The facilitator was black, I think, but with my eyes closed I could not differentiate between his discourse and that of the white Africans on the podium, laying claim to Africa’s story treasure chest and he shot me down when I asked about the complexion of the panel.

I also enquired from the one lone black face up there as to how he intended to ensure an authentic African narrative, as he had preached, when he was clearly working with the white film industry. He said he had to go to where the money was. Is there anything more to say?

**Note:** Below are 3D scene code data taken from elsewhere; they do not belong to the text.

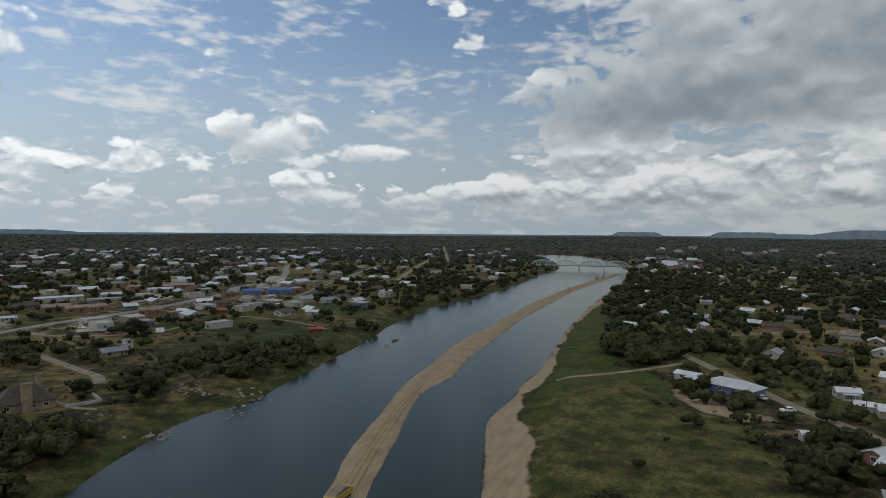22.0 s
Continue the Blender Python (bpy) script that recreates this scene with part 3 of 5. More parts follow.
# hills on the skyline, far beyond the woods, tinted blue for haze: azimuth to the left of +y, half width, height above
# the plain
HILLS = ((-2.3, 1.8, 19), (-2.7, 1.5, 11), (-21.5, 6.9, 15), (-57.7, 4.7, 3), (-52.7, 5.4, 9), (-82.8, 6.4, 17),
         (-137.5, 1.9, 26), (-146.7, 1.8, 16), (-154.0, 1.6, 28), (-146.1, 2.4, 30), (-156.8, 4.5, 47), (-166.0, 1.6, 43), (-175.8, 7.3, 28),
         (-158.8, 7.6, 41), (-165.7, 0.9, 47), (-175.7, 8.4, 32), (-186.4, 1.5, 19), (-191.5, 1.3, 17), (-196.7, 1.1, 15), (-200.0, 1.0, 17), (-147.7, 3.6, 19))
ha = np.arange(-212, 42, 0.12)
top = 32 + 2.0 * np.sin(ha * 0.7) + 1.2 * np.sin(ha * 2.3 + 1) + 0.6 * np.sin(ha * 9.1)
for a, w_, h in HILLS:
    flank = np.clip((1.25 - np.abs(ha - a) / w_) / 0.5, 0, 1)
    top = np.maximum(top, 34 + h * flank * flank * (3 - 2 * flank) + 0.7 * np.sin(ha * 6 + a) + 0.5 * np.sin(ha * 17))
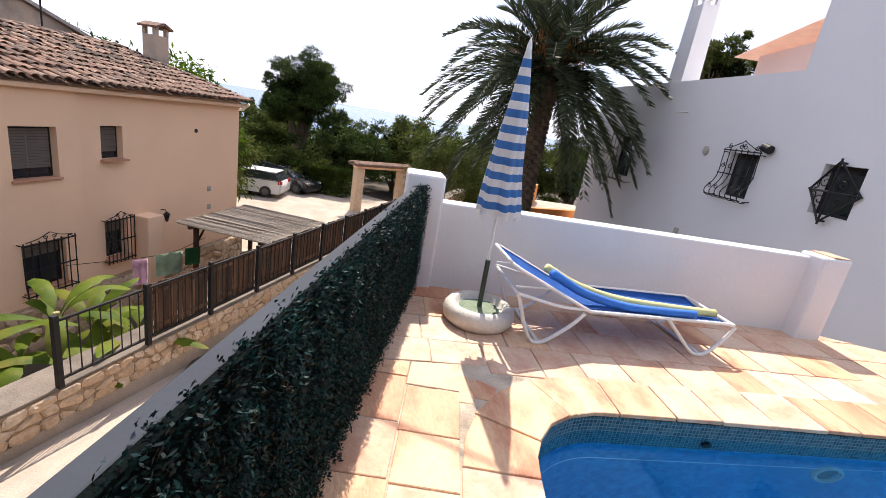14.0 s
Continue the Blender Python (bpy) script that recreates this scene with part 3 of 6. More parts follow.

The Black Filmmakers Network is one organisation lobbying for transformation and equity for black South African filmmakers and is calling for an industry transformation audit. It wants to know why, after so many years of training, many black filmmakers are still nowhere in this country. It wants to know which companies are paying meagre salaries to black filmmakers, often less than half of what white practitioners are earning — as has frequently been reported to it.

They say transformation is not about endless training of black filmmakers. It is about access to funds and means of production. It is about a complete reworking of the entire film industry and implementing equity policies from all stakeholders. It is in fact, about redistribution of wealth.

They want transparency and equity around the allocation of budgets and funds — and they are calling on state film funders and the public broadcaster to support their efforts to finally transform the industry.

If not, then, like the mining industry, it will take another 127 years to finally see more black faces than white faces in top positions in our industry. For now black filmmakers have largely been reduced to a cheap labour market.

The fact that this lack of representation was not even a point of embarrassment for the South African participants of Discop Africa says a lot about how this problem is being swept under the carpet.

In the meantime, that Discop Africa is choosing its home in Sandton, is only good news for the Big Five and the hyenas.